Unfortunately, we cannot analytically calculate the optimal learning rate for a given model on a given dataset. Instead, a good (or good enough) learning rate must be discovered via trial and error.

The range of values to consider for the learning rate is less than 1.0 and greater than 10^-6.

The learning rate will interact with many other aspects of the optimization process, and the interactions may be nonlinear. Nevertheless, in general, smaller learning rates will require more training epochs. Conversely, larger learning rates will require fewer training epochs. Further, smaller batch sizes are better suited to smaller learning rates given the noisy estimate of the error gradient.

A traditional default value for the learning rate is 0.1 or 0.01, and this may represent a good starting point on your problem.

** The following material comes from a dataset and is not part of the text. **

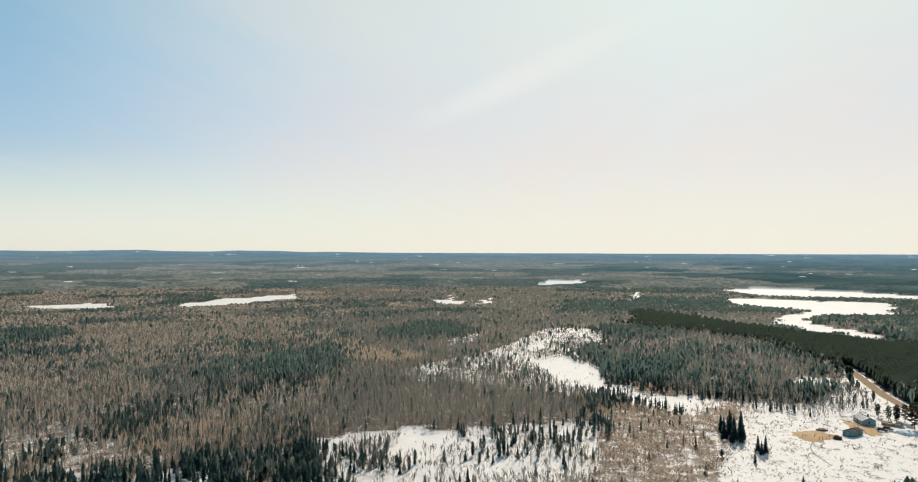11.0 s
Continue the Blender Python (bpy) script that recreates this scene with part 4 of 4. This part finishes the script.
def gabled_house(name, x, y, turn, long, deep, high, ridge, walls, roofing, label, chimney=True, category="house"):
    house = new(name)
    house.matrix_basis = pose(x, y, 0.0, 0, 0, turn)
    bm = bmesh.new()
    l, d = long / 2, deep / 2
    foot = [bm.verts.new(p) for p in ((-l, -d, -0.3), (l, -d, -0.3), (l, d, -0.3), (-l, d, -0.3))]
    eave = [bm.verts.new(p) for p in ((-l, -d, high), (l, -d, high), (l, d, high), (-l, d, high))]
    tip = [bm.verts.new((-l, 0, high + ridge - 0.05)), bm.verts.new((l, 0, high + ridge - 0.05))]
    for i in range(4):
        bm.faces.new((foot[i], foot[(i + 1) % 4], eave[(i + 1) % 4], eave[i]))
    bm.faces.new((eave[1], eave[2], tip[1])), bm.faces.new((eave[3], eave[0], tip[0]))
    part("wall", bm, walls, house)
    part("plinth", box(long + 0.12, deep + 0.12, 0.55, 0, 0, -0.3), OLD_WOOD, house, "grey plinth")
    slope = math.atan2(ridge, d)
    run = math.hypot(d, ridge) + 0.5
    for side in (-1, 1):
        bm = box(long + 0.9, run, 0.12, 0, 0, 0, 0.02)
        m = Matrix.Translation((0, 0, high + ridge)) @ Matrix.Rotation(-side * slope, 4, "X") @ Matrix.Translation((0, side * run / 2, 0))
        bm.transform(m)
        slab = part("roof", bm, roofing, house)
        for k in range(int(long / 0.6)):
            rib = box(0.05, run, 0.05, -long / 2 + 0.3 + k * 0.6, 0, 0.12)
            rib.transform(m)
            part("rib", rib, roofing, slab)
    part("ridge_cap", rod(0.11, 0.11, long + 0.9, 8, Matrix.Translation((-long / 2 - 0.45, 0, high + ridge + 0.08)) @ Matrix.Rotation(radians(90), 4, "Y")), roofing, house)
    for side in (-1, 1):
        n = max(2, int(long / 3.2))
        for k in range(n):
            if side == -1 and k == n // 2:
                continue
            window(house, -long / 2 + (k + 0.5) * long / n, side * (d + 0.03), 1.2, 1.15, 0 if side == -1 else 180, high * 0.38)
    for side in (-1, 1):
        window(house, side * (l + 0.03), 0, 1.1, 1.15, 90 * side, high * 0.38)
    door = part("door", box(1.0, 0.09, 2.05, -long / 2 + (max(2, int(long / 3.2)) // 2 + 0.5) * long / max(2, int(long / 3.2)), -d - 0.03, 0.1, 0.02), OLD_WOOD, house, "grey plank door")
    part("handle", rod(0.03, 0.03, 0.14, 8, Matrix.Translation((-long / 2 + (max(2, int(long / 3.2)) // 2 + 0.5) * long / max(2, int(long / 3.2)) + 0.36, -d - 0.11, 1.05))), STEEL, door, "steel handle")
    if chimney:
        stack = part("chimney", box(0.7, 0.7, 1.7, long * 0.2, d * 0.25, high + ridge * 0.55, 0.03), BRICK, house, "red brick chimney")
        part("cap", box(0.85, 0.85, 0.10, long * 0.2, d * 0.25, high + ridge * 0.55 + 1.7), ROOFING, stack)
    return tagged(house, label, category, "farm buildings")


gabled_house("farmhouse", -360.0, 107.8, 6, 9.8, 6.0, 2.3, 1.35, BLUE_BOARD, ROOFING, "blue-grey wooden farmhouse with a grey metal roof")
gabled_house("shed", -335.0, 95.6, 138, 8.8, 4.2, 2.0, 0.7, TEAL_BOARD, DARK_ROOF, "low teal wooden shed with a dark roof", False, "shed")
gabled_house("lake_house", -247.0, 492.5, 10, 5.6, 4.6, 3.0, 1.5, WHITE_BOARD, ROOFING, "white wooden farmhouse between pines by the lake")
gabled_house("boat_shed", -229.5, 494.0, 20, 6.0, 4.0, 2.2, 1.2, OLD_WOOD, DARK_ROOF, "small grey wooden shed on the lake shore", False, "shed")
gabled_house("cabin", -63.7, 468.5, 8, 7.5, 6.0, 2.8, 1.9, WHITE_BOARD, ROOFING, "pale wooden cabin at the edge of spruces")


def timber_stack(x, y, turn, seed):
    """A stack of sawn boards on bearers."""
    rnd = random.Random(seed)
    stack = new("timber_stack")
    stack.matrix_basis = pose(x, y, 0.05, 0, 0, turn)
    for k in (-1.4, 1.4):
        part("bearer", box(0.14, 1.5, 0.16, k, 0, 0), OLD_WOOD, stack)
    for row in range(6):
        for col in range(5):
            part("board", box(4.2 + rnd.uniform(-0.3, 0.3), 0.24, 0.15, rnd.uniform(-0.12, 0.12), -0.56 + col * 0.28, 0.16 + row * 0.18, 0.01), TIMBER, stack)
    tagged(stack, "stack of fresh yellow sawn boards in the farmyard", "timber stack", "timber stacks")


timber_stack(-357.5, 116.5, 60, 1), timber_stack(-360.5, 117.5, 66, 2), timber_stack(-356.0, 120.0, 40, 3)


def heap(name, x, y, r, h, mat, label, category, seed):
    bm = bmesh.new()
    bmesh.ops.create_icosphere(bm, subdivisions=4, radius=1.0)
    for v in bm.verts:
        q = 1 + 0.35 * noise.noise(v.co * 2.2 + Vector((seed, 0, 0))) + 0.12 * noise.noise(v.co * 7)
        v.co = Vector((v.co.x * r * q, v.co.y * r * 0.75 * q, max(-0.15, v.co.z) * h * q))
    ob = part(name, bm, mat, None, label, True)
    ob.matrix_basis = pose(x, y, 0.05, 0, 0, seed * 40)
    tagged(ob, label, category)


heap("snow_heap", -343.5, 119.0, 4.2, 1.8, ICE, "ploughed heap of old snow beside the yard", "snow heap", 1)
heap("brush_heap", -325.5, 87.0, 1.9, 1.5, BRUSH, "rounded heap of brown cut branches in the yard", "brush heap", 2)
heap("soil_heap", -340.0, 84.5, 2.6, 0.9, SOIL, "low heap of dark soil in melting snow", "soil heap", 3)


def car(x, y, turn, colour, label, z=0.2):
    """A parked car with its body, glasshouse, lights and wheels."""
    auto = new("car")
    auto.matrix_basis = pose(x, y, z, 0, 0, turn)
    skin = paint("car_paint", colour)
    body = box(4.3, 1.72, 0.62, 0, 0, 0.32, 0.14)
    part("body", body, skin, auto)
    cab = bmesh.new()
    low = [cab.verts.new((a, b, 0.92)) for a, b in ((-1.75, -0.78), (1.05, -0.78), (1.05, 0.78), (-1.75, 0.78))]
    top = [cab.verts.new((a, b, 1.46)) for a, b in ((-1.35, -0.62), (0.35, -0.62), (0.35, 0.62), (-1.35, 0.62))]
    for i in range(4):
        cab.faces.new((low[i], low[(i + 1) % 4], top[(i + 1) % 4], top[i]))
    cab.faces.new(top)
    part("glasshouse", cab, GLASS, auto, "dark glass")
    part("roof", box(1.72, 1.26, 0.05, -0.5, 0, 1.45, 0.02), skin, auto)
    for a in (-1.32, 1.32):
        for b in (-0.80, 0.80):
            wheel = part("wheel", rod(0.31, 0.31, 0.2, 16, Matrix.Translation((a, b - 0.1, 0.31)) @ Matrix.Rotation(radians(-90), 4, "X")), RUBBER, auto, "black tyre")
            part("rim", rod(0.18, 0.18, 0.22, 12, Matrix.Translation((a, b - 0.11, 0.31)) @ Matrix.Rotation(radians(-90), 4, "X")), STEEL, wheel, "grey steel rim")
    for b in (-0.6, 0.6):
        part("headlight", box(0.06, 0.34, 0.16, 2.14, b, 0.62, 0.02), TRIM, auto, "clear headlight")
    for a in (-2.16, 2.16):
        part("bumper", box(0.12, 1.6, 0.2, a, 0, 0.36, 0.04), RUBBER, auto)
    tagged(auto, label, "car", "parked cars")


car(-348.0, 113.8, 40, (0.05, 0.05, 0.06), "dark grey car parked in the sandy yard")
car(-345.0, 110.5, 70, (0.16, 0.05, 0.04), "dark red car parked in the sandy yard")
car(-361.0, 150.5, 20, (0.04, 0.045, 0.06), "dark car parked on the roadside lot")
car(-354.0, 151.5, 100, (0.06, 0.06, 0.06), "black car parked on the roadside lot")

for k, (x, y) in enumerate(((-322.6, 79.1), (-322.4, 80.4), (-322.2, 81.7), (-324.6, 73.0), (-326.0, 78.0))):
    post = part("fence_post", rod(0.09, 0.08, 1.5, 7), OLD_WOOD)
    post.matrix_basis = pose(x, y, 0.0, 2 * math.sin(k * 3.1), 2 * math.cos(k * 2.3), 0)
    tagged(post, "short grey wooden post in the sandy yard", "fence post", "posts in the yard")


def village_house(x, y, turn, long, tint):
    """A small far house: walls, a snowy gabled roof, chimney and one window."""
    house = new("village_house")
    house.matrix_basis = pose(x, y, float(rise(x, y)) + 3.9, 0, 0, turn)
    part("wall", box(long, 7.0, 4.2, 0, 0, 0, 0.05), tint, house)
    bm = bmesh.new()
    l, d = long / 2 + 0.5, 4.1
    low = [bm.verts.new((a * l, b * d, 4.0)) for a, b in ((-1, -1), (1, -1), (1, 1), (-1, 1))]
    top = [bm.verts.new((a * l, 0, 7.0)) for a in (-1, 1)]
    for q in ((low[0], low[1], top[1], top[0]), (low[2], low[3], top[0], top[1]), (low[1], low[2], top[1]), (low[3], low[0], top[0]), tuple(low[::-1])):
        bm.faces.new(q)
    part("roof", bm, ICE, house, "snow-covered roof")
    part("chimney", box(0.9, 0.9, 1.8, long * 0.2, 0.6, 6.2), BRICK, house, "red brick chimney")
    part("window", box(1.6, 0.2, 1.5, 0, -3.5, 1.6), GLASS, house, "dark glass")
    tagged(house, "small pale village house under a snowy roof", "house", "houses of the far village")


village = random.Random(5)
for k in range(13):
    village_house(-893 - 17.5 * k + village.uniform(-4, 4), -2418 + 12.5 * k + village.uniform(-14, 14), village.uniform(0, 180), village.uniform(10, 15), WHITE_BOARD if k % 3 else BLUE_BOARD)
for k in range(15):
    village_house(-1580 - 27 * (k % 5) + village.uniform(-8, 8), -2430 - 70 * (k // 5) - 16 * (k % 5) + village.uniform(-8, 8), village.uniform(0, 180), village.uniform(10, 15), WHITE_BOARD if k % 3 else TIMBER)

Leslie N. Smith dound a solution to this on section 3.3 of the 2015 paper “Cyclical Learning Rates for Training Neural Networks” .

This technique trains a network starting from a low learning rate and increase the learning rate exponentially for every batch.

Learning rate increases after each mini-batch

Record the learning rate and training loss for every batch. Then, plot the loss and the learning rate. Typically, it looks like this:

The learning rate and training loss for every batch is recorded. Then the loss and the learning rate is plotted. example below

The loss decreases in the beginning, then the training process starts diverging

First, with low learning rates, the loss improves slowly, then training accelerates until the learning rate becomes too large and loss goes up: the training process diverges.

We need to select a point on the graph with the fastest decrease in the loss. In this example, the loss function decreases fast when the learning rate is between 0.001 and 0.01.